Text & Webpage by Kiyanefere, Tutankhamen Meritamen & Ankhie

I am Prince Tutankhaten,
the probable son of Akhenaten and Kiya. My name roughly translates as "Living Image of the Aten". Once I assumed the throne, my name was changed to Tutankhamen, "Living Image of Amun," which is probably the name you know me by. My throne name, Nebkheperure, means something like "Lord of the Manifestations of Re".

My exact identity - and my parentage - is still a matter of some conjecture, although it is clear that the I was brought up at Amarna, probably in the North Palace. A number of items found in my famous tomb are relics of my life at the Aten court, notably the Aten’s disc shown protecting myself and my young wife, Ankhesenpaaten (Ankhesenamen), on the pictorial back panel of my gold-inlaid throne.

Towards the end of Akhenaten’s reign the senior members of the court, especially Ay and Horemheb, probably realized that things could not go on as they were.

Smenkhkare, Akhenaten’s brother and co-regent, must have come to the same conclusion since he had left Akhetaten and moved back to the old secular capital, Memphis, where he may have been in contact with the proscribed members of the priesthood of Amun before his death and burial at Thebes.

Soon after the death of Akhenaten, I was crowned Pharaoh. Aged about nine when I succeeded, the I had no close female relatives left - my probable mother Kiya and my stepmother Nefertiti both being dead. I was probably under the direct care and influence of Ay, the senior civil servant, and Horemheb, the military man.

My wife, Ankhesenpaaten, was slightly older than I since she was already of child-bearing age. She may have briefly married Akhenaten or Smenkhkare, and had a child, Ankhesenpaaten ta-Sherit, by one or the other.

As soon as the new king had been installed, a move was made back to the old religion. This was signified radically in Year 2 when the Queen and I changed the -Aten ending of our names to -Amen, becoming King Tutankhamen and Queen Ankhesenamen.

We probably had little to do with this or indeed many other decisions- my "advisors" were the ones who held the reins.

Many reinstallations were made at this time like reopening and rebuilding of the old religion, Amun temples etc. Large number of reliefs and statues have been identified as originally belonging to me were usurped by Horemheb. Apart from the pivotal return to the cult of Amun, few events from my reign have been documented. Military campaigns were apparently mounted in Nubia and Palestine/Syria, suggested by a brightly painted gesso box from my tomb which has four spirited scenes featuring the me.
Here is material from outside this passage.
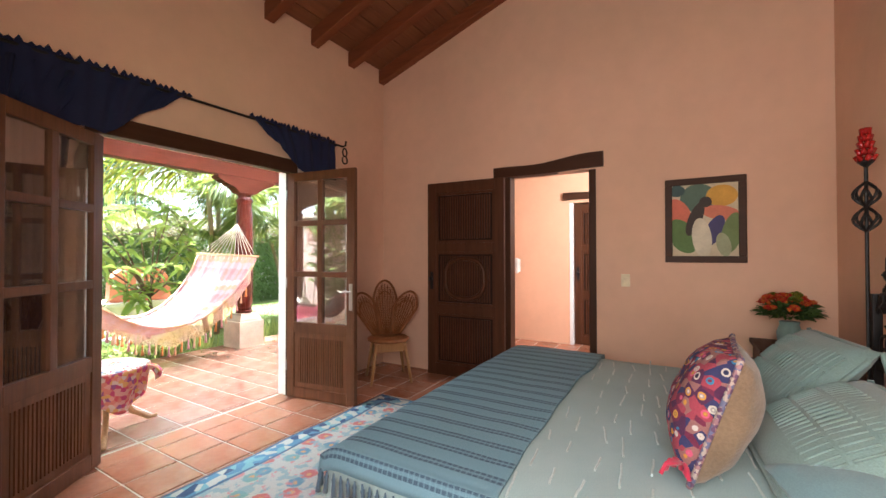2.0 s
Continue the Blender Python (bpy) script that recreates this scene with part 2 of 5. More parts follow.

One shows me hunting lions in the desert, another gazelles, whilst on the third and fourth I furiously attack Nubians and then Syrians, who fall to my arrows. Finely carved scenes of prisoners in the Memphite tomb of the military commander-in-chief, Horemheb, lend some veracity to the scenes on the gesso box, as does the painting in the tomb of Huy, Viceroy of Nubia, which shows subservient Nubian princes and piles of tribute. It's up to debate how many, if any, of these campaigns I actually took part in. You don't expect a 10-year-old to lead an army, do you?

Also in my tomb was the Small Golden Shrine featuring images of Ankhesenamen and myself. In one of them, I'm hunting birds in the marsh, and my queen sits at my feet, readying my next arrow.

I died young, probably during my ninth regnal year. Evidence for this is twofold. First, forensic analysis of my mummy has put my age at death about 18. Secondly, clay seals on wine jars found in my tomb record not only the type of wine, the vineyard and the name of the chief vintner, but also the regnal year when each wine was laid down. The highest recorded date is Year 9, suggesting that I died in that year.

There is no positive evidence on my mummy as to how I died; I certainly didn't die of consumption as some once thought. However, autopsies and X-rays have located a small silver of bone within the upper cranial cavity. It may have arrived there as the result of a blow, but whether deliberately struck, to indicate murder, or the result of an accident, such as a fall from a chariot, it is not possible to say.